Dissecting Design and Color

This is a reverse engineer post for a Nike poster. I took apart the design and analyzed the contrast, repetition, alignment, proximity, and color. The original designer of this poster is Chris Pow, and can be found at this link: https://www.behance.net/gallery/10688067/Nike-Dunk-Poster



this particular design is fairly simple, so it doesn’t have many contrasted elements. The main contrast in this piece would be the contrast in color used for the text. “BE ORIGNIAL” is in a bold black, while the “NIKE” is blue.

reverse engineer contrast


I love the repletion used in this design. There is a paint-drip theme going on; the splatters that come off the top of the shoe are repeated in the drips coming off the Nike logo. We can see a repetition in the color scheme as well, especially in the blue used on the shoe and Nike logo.

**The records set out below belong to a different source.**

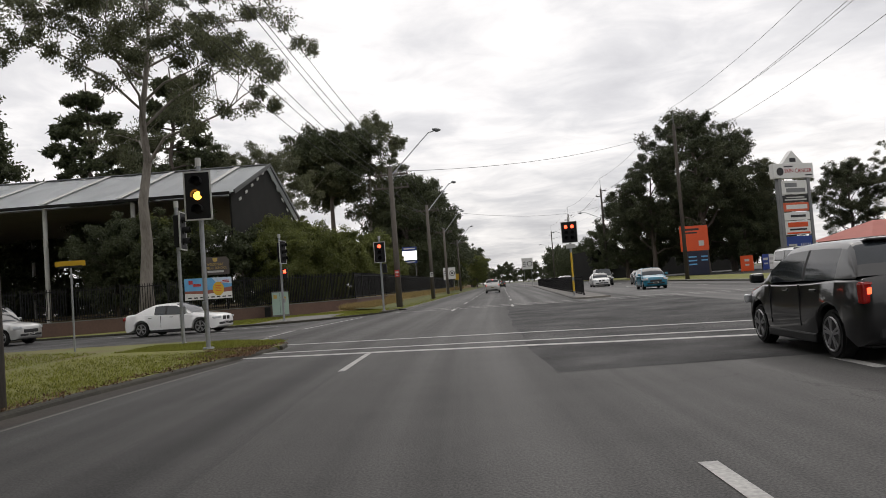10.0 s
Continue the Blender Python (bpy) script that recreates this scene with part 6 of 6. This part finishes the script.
# ---------------------------------------------------------------- vehicles
CAR_KINDS = {
    # length, width, height, bonnet height, belt height, boot height, windscreen base, roof front, roof rear, rear glass base (fractions from the nose)
    "sedan": (4.63, 1.81, 1.44, 0.90, 0.95, 1.03, 0.28, 0.44, 0.68, 0.87, 0.335),
    "hatch": (3.95, 1.70, 1.50, 0.93, 0.98, 1.02, 0.22, 0.42, 0.85, 0.968, 0.31),
    "suv": (4.55, 1.82, 1.66, 1.02, 1.08, 1.12, 0.24, 0.41, 0.87, 0.972, 0.35),
    "wagon4x4": (4.85, 1.90, 1.88, 1.10, 1.20, 1.22, 0.27, 0.38, 0.93, 0.985, 0.39),
    "van": (5.00, 1.90, 1.98, 1.12, 1.28, 1.28, 0.13, 0.30, 0.97, 0.992, 0.34),
}


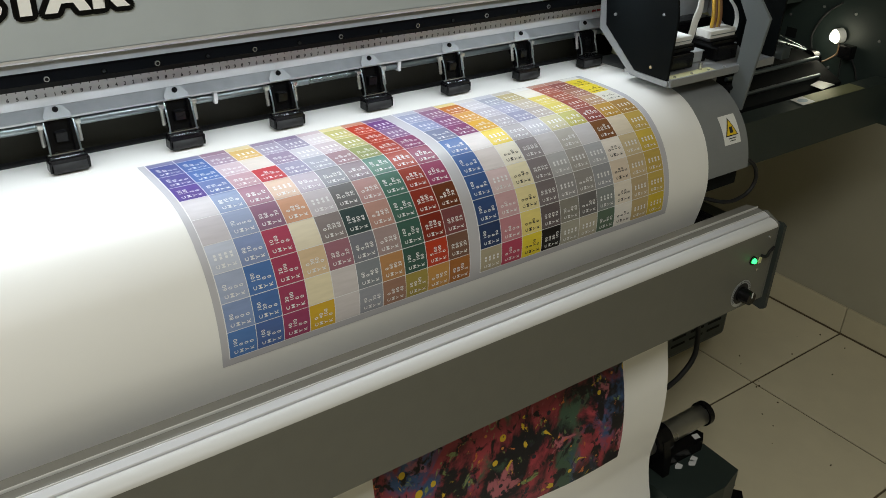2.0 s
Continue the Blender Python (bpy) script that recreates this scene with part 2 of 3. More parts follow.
def box(x0, x1, y0, y1, z0, z1, bevel=0.0, bm=None):
    bm = bm or bmesh.new()
    r = bmesh.ops.create_cube(bm, size=1)
    vs = r["verts"]
    for v in vs:
        v.co = Vector(((x0 + x1) / 2 + v.co.x * (x1 - x0), (y0 + y1) / 2 + v.co.y * (y1 - y0), (z0 + z1) / 2 + v.co.z * (z1 - z0)))
    if bevel:
        es = list({e for v in vs for e in v.link_edges})
        bmesh.ops.bevel(bm, geom=es, offset=bevel, segments=2, affect="EDGES", profile=0.6)
    return bm


def extrude_x(prof, x0, x1, bm=None, bevel=0.0):
    """A closed outline of (y, z) drawn out along x."""
    bm = bm or bmesh.new()
    a = [bm.verts.new((x0, y, z)) for y, z in prof]
    b = [bm.verts.new((x1, y, z)) for y, z in prof]
    n = len(prof)
    bm.faces.new(a)
    bm.faces.new(b[::-1])
    for i in range(n):
        bm.faces.new((a[i], b[i], b[(i + 1) % n], a[(i + 1) % n]))
    if bevel:
        bmesh.ops.bevel(bm, geom=[e for e in bm.edges if e.is_valid], offset=bevel, segments=2, affect="EDGES", profile=0.6)
    return bm


def extrude_z(outline, z0, z1, bm=None):
    bm = bm or bmesh.new()
    a = [bm.verts.new((x, y, z0)) for x, y in outline]
    b = [bm.verts.new((x, y, z1)) for x, y in outline]
    n = len(outline)
    bm.faces.new(a)
    bm.faces.new(b[::-1])
    for i in range(n):
        bm.faces.new((a[i], b[i], b[(i + 1) % n], a[(i + 1) % n]))
    return bm


def rod(p, q, r, n=14, bm=None, r2=None):
    bm = bm or bmesh.new()
    p, q = Vector(p), Vector(q)
    turn = (q - p).to_track_quat("Z", "Y").to_matrix().to_4x4()
    m = Matrix.Translation((p + q) / 2) @ turn
    bmesh.ops.create_cone(bm, cap_ends=True, segments=n, radius1=r, radius2=r if r2 is None else r2, depth=(q - p).length, matrix=m)
    return bm


def smooth_line(pts, per=8):
    pts = [Vector(p) for p in pts]
    ext = [pts[0] * 2 - pts[1]] + pts + [pts[-1] * 2 - pts[-2]]
    out = []
    for i in range(1, len(ext) - 2):
        p0, p1, p2, p3 = ext[i - 1:i + 3]
        for k in range(per):
            t = k / per
            out.append(0.5 * ((2 * p1) + (p2 - p0) * t + (2 * p0 - 5 * p1 + 4 * p2 - p3) * t * t + (3 * p1 - p0 - 3 * p2 + p3) * t ** 3))
    return out + [pts[-1]]


def hose(pts, r, n=8, bm=None, flat=1.0, per=8):
    """A tube (or, with flat under 1, a ribbon) along a smooth line."""
    bm = bm or bmesh.new()
    line = smooth_line(pts, per)
    rings, up = [], Vector((0, 0, 1))
    side = None
    for i, p in enumerate(line):
        d = (line[min(i + 1, len(line) - 1)] - line[max(i - 1, 0)]).normalized()
        s = d.cross(up) if side is None else side - d * side.dot(d)
        if s.length < 1e-4:
            s = d.cross(Vector((0, 1, 0)))
        side = s.normalized()
        w = side.cross(d)
        rings.append([bm.verts.new(p + side * r * math.cos(a) + w * r * flat * math.sin(a)) for a in [2 * math.pi * k / n for k in range(n)]])
    for a, b in zip(rings, rings[1:]):
        for k in range(n):
            bm.faces.new((a[k], a[(k + 1) % n], b[(k + 1) % n], b[k]))
    bm.faces.new(rings[0][::-1])
    bm.faces.new(rings[-1])
    return bm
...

reverse engineer repetition.jpg


As you can see with the red lines I’ve roughly drawn, everything is lined up with each other quite nicely. The distance between the Nike logo and the top edge is the same as the distance between the text and the bottom edge. the very left orange drip lines up with the edge of the bottom text, and the tip of the shoe lines up perfectly with the left edge of the Nike logo. Also, this design isn’t aligned on the center. Instead, it has a slight left alignment, which balances out with the text in opposite corners.

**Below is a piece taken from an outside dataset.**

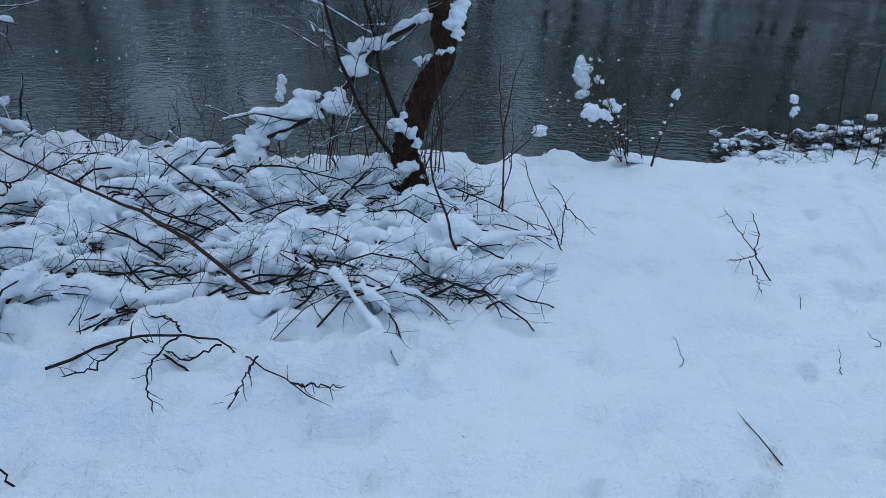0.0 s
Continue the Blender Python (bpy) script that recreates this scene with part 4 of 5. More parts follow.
# The snow-laden limb reaching out low beside the alder, and upright suckers at its foot.
low_limb = thing("snowy_branch", (-1.55, 0.6, 0.75), "low alder branch buried in thick snow", "branch")
g, gs = Geo(), Geo()
p, r = stem(g, off([(-1.23, 0.7, 1.6), (-1.42, 0.72, 1.5), (-1.62, 0.7, 1.36), (-1.76, 0.62, 1.2), (-2.0, 0.57, 1.02), (-2.35, 0.5, 0.9), (-2.6, 0.36, 0.8), (-2.8, 0.2, 0.72)], low_limb), 0.014, 0.02, 7, 24, 0.004, 9)
l1 = grow(rng, p, r, 14, 0.05, 0.95, 55, 0.45, 6, -0.1, 0.16, 0.45, 0.35)
l2 = grow(rng, *l1, 4, 0.2, 1.0, 45, 0.16, 4, 0.0, 0.16, 0.6, 0.5)
tubes(g, *l1, 5)
tubes(g, *l2, 3)
part("branch", g, M_DRY, low_limb)
snow_on(gs, p, r, 0.045, rng, 0.1, 8)
snow_on(gs, *l1, 0.012, rng, 0.4, 5)
for k, (q, s) in enumerate([((-1.63, 0.7, 1.42), 0.05), ((-1.72, 0.66, 1.3), 0.055), ((-1.8, 0.56, 1.13), 0.06), ((-2.03, 0.57, 1.08), 0.07), ((-2.12, 0.57, 1.0), 0.07), ((-2.3, 0.5, 0.96), 0.06), ((-1.95, 0.55, 1.16), 0.04)]):
    for j in range(6):
        e = s * rng.uniform(0.5, 0.95)
        blob(gs, off([q], low_limb)[0] + rng.normal(0, s * 0.75, 3) * (1.2, 1, 0.6), (e * 1.3, e, e * 0.8), 950 + 9 * k + j, 0.13, 10)
packed(tagged(part("snow_load", gs, M_SNOW, low_limb), kind="stuff"), 0.009, 2, 0.01)

over = thing("sapling", (-2.25, 1.1, 0.5), "thin shoot over the water with a sleeve of snow", "twig", "twigs in the snow")
for line, r0, r1 in (([(-2.25, 1.1, 0.5), (-2.26, 1.24, 0.8), (-2.23, 1.31, 1.0), (-2.19, 1.36, 1.16)], 0.004, 0.0015), ([(-2.23, 1.31, 1.0), (-2.2, 1.34, 1.1), (-2.21, 1.33, 1.24)], 0.002, 0.001), ([(-2.23, 1.3, 0.98), (-2.16, 1.4, 1.06), (-2.1, 1.47, 1.16)], 0.002, 0.001)):
    g = Geo()
    stem(g, off(line, over), r0, r1, 6, 14, 0.003, 5)
    part("stem", g, M_TWIG, over)
for k, q in enumerate([(-2.22, 1.32, 1.06), (-2.23, 1.31, 1.01), (-2.24, 1.29, 0.96)]):
    snow_clump(over, q, (0.028, 0.026, 0.04), 980 + k, 5)

for k in range(22):
    x, y = -1.35 + rng.normal(0, 0.28), 0.5 + rng.normal(0, 0.14)
    z0 = float(height(x, y)) - 0.03
    h = rng.uniform(0.35, 0.95)
    s_ob = thing("sucker", (x, y, z0), "thin upright shoot at the alder's foot", "twig", "shoots at the alder's foot")
    g = Geo()
    p, r = stem(g, [(0, 0, 0), (rng.normal(0, 0.04), rng.normal(0, 0.04), h * 0.5), (rng.normal(0, 0.12), rng.normal(0, 0.1), h)], 0.0045, 0.002, 5, 9, 0.006, k)
    l1 = grow(rng, p, r, 4, 0.3, 0.95, 40, 0.2, 4, 0.1, 0.12, 0.6, 0.5)
    tubes(g, *l1, 4)
    part("stem", g, M_TWIG, s_ob)

# ---- the shrub leaning out over the water ----
shrub = thing("shrub", (0.14, 0.95, 0.6), "red-brown budding shrub with clumps of wet snow", "shrub")
rng = np.random.default_rng(77)
# Stems and branches: line, thickness at both ends.
STEMS = [
    ([(0.12, 0.97, 0.62), (0.1, 1.02, 0.8), (0.027, 1.15, 0.923), (-0.023, 1.24, 1.009), (-0.045, 1.279, 1.046), (-0.058, 1.302, 1.093), (-0.076, 1.319, 1.146), (-0.083, 1.335, 1.205), (-0.078, 1.366, 1.246), (-0.085, 1.379, 1.288), (-0.112, 1.398, 1.32), (-0.137, 1.399, 1.338)], 0.0050, 0.0016),
    ([(0.24, 0.95, 0.62), (0.17, 1.02, 0.87), (0.10, 1.08, 1.02), (0.05, 1.15, 1.10), (0.03, 1.18, 1.14)], 0.0039, 0.0024),
    ([(-0.055, 1.325, 1.1), (-0.045, 1.308, 1.127), (-0.018, 1.265, 1.168), (0.042, 1.158, 1.25), (0.054, 1.163, 1.324), (0.043, 1.19, 1.371), (0.022, 1.28, 1.39), (0.004, 1.34, 1.43), (-0.016, 1.445, 1.472), (-0.03, 1.51, 1.5)], 0.0042, 0.0008),
    ([(0.10, 1.0, 0.62), (0.02, 1.07, 0.82), (-0.06, 1.16, 0.98), (-0.10, 1.26, 1.08), (-0.12, 1.34, 1.16)], 0.0042, 0.0015),
    ([(0.09, 0.96, 0.62), (-0.02, 1.02, 0.78), (-0.12, 1.06, 0.9), (-0.22, 1.08, 1.0), (-0.3, 1.2, 1.08), (-0.42, 1.3, 1.11)], 0.0036, 0.0008),
    ([(0.12, 0.93, 0.62), (0.03, 0.97, 0.85), (-0.042, 0.991, 0.983), (-0.092, 1.006, 1.076), (-0.113, 1.012, 1.116), (-0.126, 1.008, 1.154), (-0.126, 0.998, 1.188), (-0.145, 0.996, 1.209), (-0.17, 0.998, 1.229), (-0.194, 0.991, 1.239), (-0.217, 0.977, 1.258), (-0.226, 0.974, 1.264), (-0.251, 0.957, 1.274), (-0.3, 0.921, 1.275), (-0.319, 0.912, 1.281)], 0.0042, 0.0009),
    ([(0.14, 0.95, 0.62), (0.06, 0.97, 0.84), (-0.021, 0.999, 0.977), (-0.078, 1.019, 1.073), (-0.102, 1.028, 1.114), (-0.106, 1.026, 1.138), (-0.113, 1.027, 1.166), (-0.115, 1.03, 1.184), (-0.11, 1.04, 1.202), (-0.108, 1.045, 1.215), (-0.105, 1.05, 1.231)], 0.0034, 0.0007),
    ([(0.13, 0.99, 0.62), (0.08, 1.05, 0.82), (0.01, 1.16, 0.96), (-0.04, 1.27, 1.07), (-0.08, 1.34, 1.16)], 0.0045, 0.0018),
    ([(0.10, 0.98, 0.62), (0.06, 1.04, 0.79), (-0.015, 1.16, 0.94), (-0.06, 1.28, 1.06), (-0.11, 1.36, 1.15)], 0.004, 0.0016),
    ([(0.11, 1.0, 0.62), (-0.08, 1.08, 0.72), (-0.25, 1.12, 0.78), (-0.42, 1.15, 0.8), (-0.6, 1.17, 0.81)], 0.0030, 0.0006),
    ([(0.10, 0.98, 0.62), (-0.03, 1.08, 0.78), (-0.16, 1.18, 0.88), (-0.30, 1.26, 0.95), (-0.44, 1.32, 0.97)], 0.0032, 0.0007),
    ([(0.08, 0.97, 0.62), (-0.06, 1.04, 0.74), (-0.20, 1.10, 0.84), (-0.34, 1.15, 0.90), (-0.46, 1.18, 0.94)], 0.0028, 0.0007),
    ([(0.11, 1.0, 0.62), (0.02, 1.10, 0.80), (-0.08, 1.2, 0.92), (-0.2, 1.3, 0.98), (-0.30, 1.38, 1.0)], 0.0030, 0.0008),
]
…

reverse engineer alignment 2


Though there are only three main elements that out eyes focus on in this design (logo, shoe, and text), they have a specific proximity to each other. The logo and text were placed in opposite corners because they didn’t necessarily need to be grouped together. The are two separate items that are not related, so they were not placed near each other.

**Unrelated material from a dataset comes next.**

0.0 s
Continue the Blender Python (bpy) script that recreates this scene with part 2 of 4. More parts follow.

reverse engineer proximity.jpg


I haven’t marked up this photo because the color is everywhere. The choice of colors for this design was well-thought out. He used complimentary colors with shades of blue and orange.


Overall, this was a fantastic design. It’s simple, yet all of these elements work together to make it great. It includes obvious use of contrast, repetition, alignment, proximity, and color.